The Hideout Bath was originally a Tudor refuge for thieves, highwaymen and other scoundrel sorts – the clientele has changed somewhat, but with a wide array of whiskies to hand, you may still find a little debauchery…
Every hotel featured is visited personally by members of our team, given the Smith seal of approval, and then anonymously reviewed. As soon as our reviewers have returned from this prettily plumed hotel in Somerset’s most celebrated city and unpacked their well-thumbed copy of Pride and Prejudice and box of Sally Lunn ‘bunns’, a full account of their top-flight break will be with you. In the meantime, to whet your wanderlust, here's a quick peek inside the Bird in Bath…

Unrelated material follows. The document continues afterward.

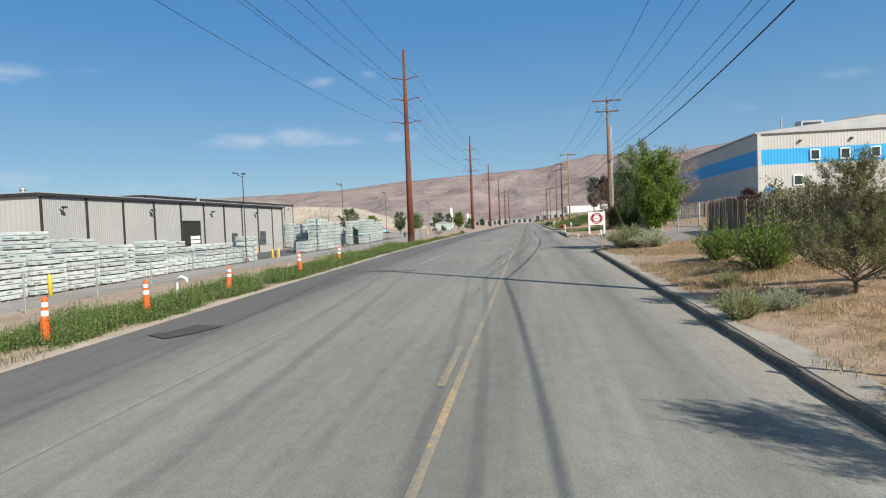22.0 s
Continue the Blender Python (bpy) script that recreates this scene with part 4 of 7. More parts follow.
def line(name, posts, sag, r, mat, label, group):
    pts = []
    for p, q in zip(posts, posts[1:]):
        pts += hanging(p, q, sag)
    pts.append(Vector(posts[-1]))
    Shape().tube(pts, r, 5).make(name, mat, label=label, category="power line", group=group)


SP = [(-11.0, -72)] + STEEL
for sx in (-1.85, 1.85):
    for z in ARM_Z:
        line("transmission_wire", [(x + sx, y, gz(x, y) + z - 0.05) for x, y in SP], 1.5, 0.015, "conductor", "thin grey transmission wire strung between steel poles", "transmission wires")
WP = [(7.8, -47, gz(7.8, -47) + 12.5)] + [(x, y, z) for (x, y), z in zip(WOOD, TOPS)]
for px in (-1.4, 0.5, 1.4):
    line("power_wire", [(x + px, y - 0.16, z - 0.08) for x, y, z in WP], 0.75, 0.016, "conductor", "thin dark power wire on wooden poles", "power wires")
CP = [(7.6, -47, float(road_z(-47)) + 7.5)] + [(x - 0.2, y, float(road_z(y)) + h) for (x, y), h in zip(WOOD, CABLE_H)]
line("telephone_cable", CP, 0.8, 0.028, "wire", "thick black telephone cable slung between wooden poles", "telephone cables")
line("telephone_cable", [(x, y, z + 0.75) for x, y, z in CP], 0.74, 0.013, "conductor", "thin dark telephone cable", "telephone cables")
line("telephone_cable", [(x, y, z + 1.35) for x, y, z in CP], 0.7, 0.012, "conductor", "thin dark telephone cable", "telephone cables")
for (x, y), h in zip(WOOD, CABLE_H):
    if y in (117.6, 230.7, 345.0):
        p = Vector((x - 0.2, y - 2.2, float(road_z(y - 2.2)) + h - 0.22))
        Shape().tube([p - Vector((0, 0.45, 0.05)), p - Vector((0, 0.3, 0)), p + Vector((0, 0.3, 0)), p + Vector((0, 0.45, 0.02))], [0.05, 0.11, 0.11, 0.05], 8).make("splice_case", "wire", label="black cable splice case on the telephone cable", category="splice case", group="splice cases")


# ---- buildings ----
def ribbed(s, p0, p1, z0, z1, pitch=0.34, depth=0.05, outward=(1, 0)):
    """A wall of trapezoid ribs from p0 to p1 (x, y), z0 to z1."""
    a, b = Vector((*p0, 0)), Vector((*p1, 0))
    d = (b - a).normalized()
    o = Vector((*outward, 0))
    n = int((b - a).length / pitch)
    step = (b - a).length / n
    base = len(s.v)
    prof = []
    for i in range(n):
        for f, h in ((0.0, 0), (0.55, 0), (0.65, 1), (0.9, 1)):
            prof.append(a + d * (i + f) * step + o * depth * h)
    prof.append(b)
    for p in prof:
        s.v.append((p.x, p.y, z0))
        s.v.append((p.x, p.y, z1))
    for i in range(len(prof) - 1):
        q = base + 2 * i
        s.f.append((q, q + 2, q + 3, q + 1) if d.cross(o).z < 0 else (q, q + 1, q + 3, q + 2))
    return s


def solid_wall(parent, name, c, size, mat, label=""):
    return Shape().box(c, size).make(name, mat, parent, label)


def wall_lamp(parent, c, out):
    """Wall floodlight on a bracket; out is +x or -y."""
    ox, oy = out
    lamp = Shape().block((c[0] + ox * 0.55, c[1] + oy * 0.55, c[2] + 0.15), (0.5, 0.5, 0.22), 0.05).make("wall_lamp", "dark_metal", parent, "dark wall floodlight")
    Shape().tube([c, (c[0] + ox * 0.3, c[1] + oy * 0.3, c[2] - 0.3), (c[0] + ox * 0.5, c[1] + oy * 0.5, c[2] + 0.1)], 0.05, 6).make("bracket", "dark_metal", lamp)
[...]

Twitchers, turn your binoculars to Bath, where a finely feathered specimen has taken wing. The Bird hotel has us all a’flutter with its winking sense of fun: crystal-dripping chandeliers, an aviary’s worth of bird prints and some fantastical touches make it delightfully eccentric. The owners (who also run heavenly spa stay Homewood just outside the city) also have a magpie’s eye for art – it covers the walls here, whether it’s delicate ceramics, jazzy abstracts or make-you-think modern statement pieces (they’ll happily give you some insight if you ask). And, this enlivened Victorian villa is just a few wing flaps from the Regency city’s most genteel sights, with the Abbey on your doorstep, home to Bath legends Great Pulteney Street mere steps away and spas both Roman and modern close by. And when you’ve completed your perambulations and are feeling peckish, the fine feathers in the hotel’s cap are its suite of dining and drinking options. Plate’s foraged finds are cooked into divine dishes (Cornish cod with sea vegetables, Wiltshire venison with juniper, hibiscus panna cotta) and the seasonal bars lean into the hotel’s thirst for playful extravagance. Come summer, the garden’s given ornate umbrellas as guests take their drinks outdoors, and come winter, Christmas crashes into the bar in lavish style, with trees, wreaths, lights and mulled sippers. We could chirrup on and on; instead we’ll just say that this birdie is one to watch.